Dream, la vostra startup è un progetto dell’Università la Sapienza. Non ritiene che il mondo accademico dovrebbe intersecarsi di più con l’ecosistema imprenditoriale e delle startup, le quali hanno fin troppo spesso bisogno di un sostegno finanziario ed istituzionale per l’implementazione di progetti che guardino al futuro?

Assolutamente sì. Bisogna svecchiare tutti quei processi interni al mondo della formazione e lavorare per portare l’innovazione all’interno delle imprese: tante realtà, dalla Sapienza al Politecnico di Torino, stanno già implementando una serie di progetti che vanno proprio in questa direzione e sostengono iniziative per sperimentare progetti utili alle aziende. 

Noi accademici abbiamo il dovere di mettere al servizio dei diversi settori produttivi e dei servizi la nostra competenza e conoscenza e di sperimentare nuovi modelli, più digitali e più sostenibili.
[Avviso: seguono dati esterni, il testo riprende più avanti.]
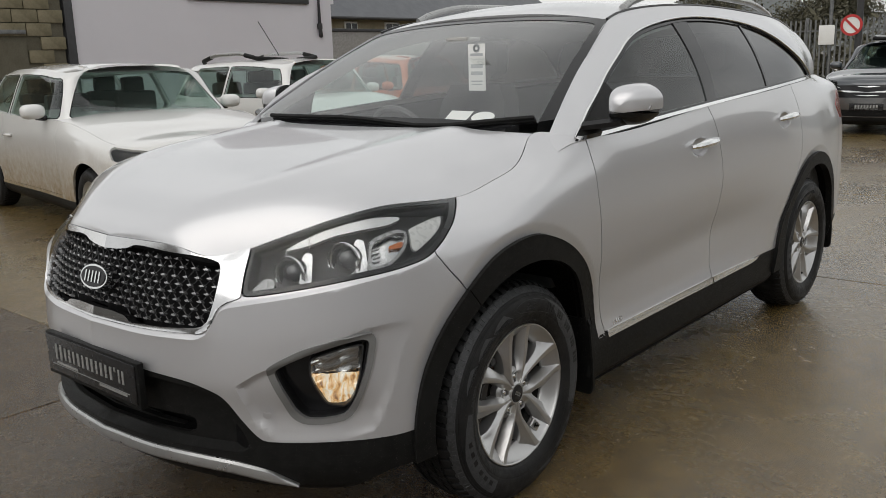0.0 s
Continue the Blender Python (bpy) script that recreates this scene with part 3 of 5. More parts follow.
# ---- ground: one sheet, with the cast bays of the yard lying on it ----
def ground_sheet():
    bm = bmesh.new()
    bmesh.ops.create_grid(bm, x_segments=2, y_segments=2, size=400)
    bmesh.ops.translate(bm, vec=(0, 0, -.014), verts=bm.verts)
    me = bpy.data.meshes.new("ground")
    bm.to_mesh(me)
    bm.free()
    me.materials.append(CONCRETE)
    return tagged(new("ground", me), "rain-wet brown concrete yard cast in large bays", "ground", kind="structure")


ground = ground_sheet()


def slab_mesh(w, l):
    bm = bmesh.new()
    e = .006
    rings = []
    for z, k in ((-.03, 0.0), (-e, 0.0), (-.0015, .0025), (0, e)):
        rings.append([bm.verts.new((sx * (w / 2 - k), sy * (l / 2 - k), z)) for sx, sy in ((-1, -1), (1, -1), (1, 1), (-1, 1))])
    for ra, rb in zip(rings[:-1], rings[1:]):
        for i in range(4):
            bm.faces.new((ra[i], ra[(i + 1) % 4], rb[(i + 1) % 4], rb[i]))
    bm.faces.new(rings[-1])
    me = bpy.data.meshes.new("slab")
    bm.to_mesh(me)
    bm.free()
    me.materials.append(CONCRETE)
    return me


BAY_X, BAY_Y = 4.5, 3.49
bay_me = slab_mesh(BAY_X - .009, BAY_Y - .009)
for i in range(-3, 4):
    for j in range(-4, 8):
        o = new("slab", bay_me)
        o.location = (-1.23 + (i + .5) * BAY_X, -.026 + (j + .5) * BAY_Y, 0)
        o.parent = ground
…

Bisogna però fare attenzione: le startup devono pensare a mettere sul mercato “prodotti” che il mercato è pronto a fare suoi. Gli incentivi governativi, il marketing e una buona comunicazione svolgono, poi, la restante parte del “lavoro”.

Quali sono i principali passi avanti che dovrebbe compiere il mondo dell’impresa – come quello delle startup – qui in Italia?

Non dobbiamo dimenticarci che l’Italia è tra i primi Paesi europei a produrre energie rinnovabili. Noi abbiamo impianti idroelettrici, fotovoltaici, eolici. Ciò in cui siamo, purtroppo, ancora fanalino di coda, è negli interventi di efficientamento: ci sono molte azioni da intraprendere per ridurre l’impatto, sia ambientale ed economico, dei consumi, anche al fine di renderci un Paese più competitivo.

Sul portale del Movimento di cui lei è vicepresidente – il Movimento Nazionale delle Arti – scrivete che quest’ultimo è formato “da tutte quelle persone che si riconoscono negli ideali, tradizioni e qualità del Paese”. Mi vorrei soffermare sull’ultimo termine: quali qualità hanno e quali mancano alle nuove generazioni?

Noi incentiviamo molto il dialogo tra generazioni, proprio perché siamo convinti che è dallo scambio di valori, percorsi ed esperienze vissute che proviene la vera ricchezza. Oggi i giovani – secondo me – hanno tanta paura di buttarsi, di sperimentare, di “intraprendere” e troppo spesso vanno a cercare altrove, magari all’estero, quello che potrebbero trovare anche restando in Italia: va bene il confronto con altre realtà e contesti, è sempre occasione di crescita, ma dobbiamo lavorare per far restare qui le menti brillanti e sfruttare l’entusiasmo di chi oggi rappresenta il nostro futuro.

I giovani sono coloro che hanno il mano le nostre eccellenze e dobbiamo formarli affinché sappiano valorizzarle al meglio. Non dobbiamo perdere queste risorse e dobbiamo anche tornare ad essere un po’ più idealisti: le idee sono la base dell’estro imprenditoriale e, quindi, motore del nostro sviluppo.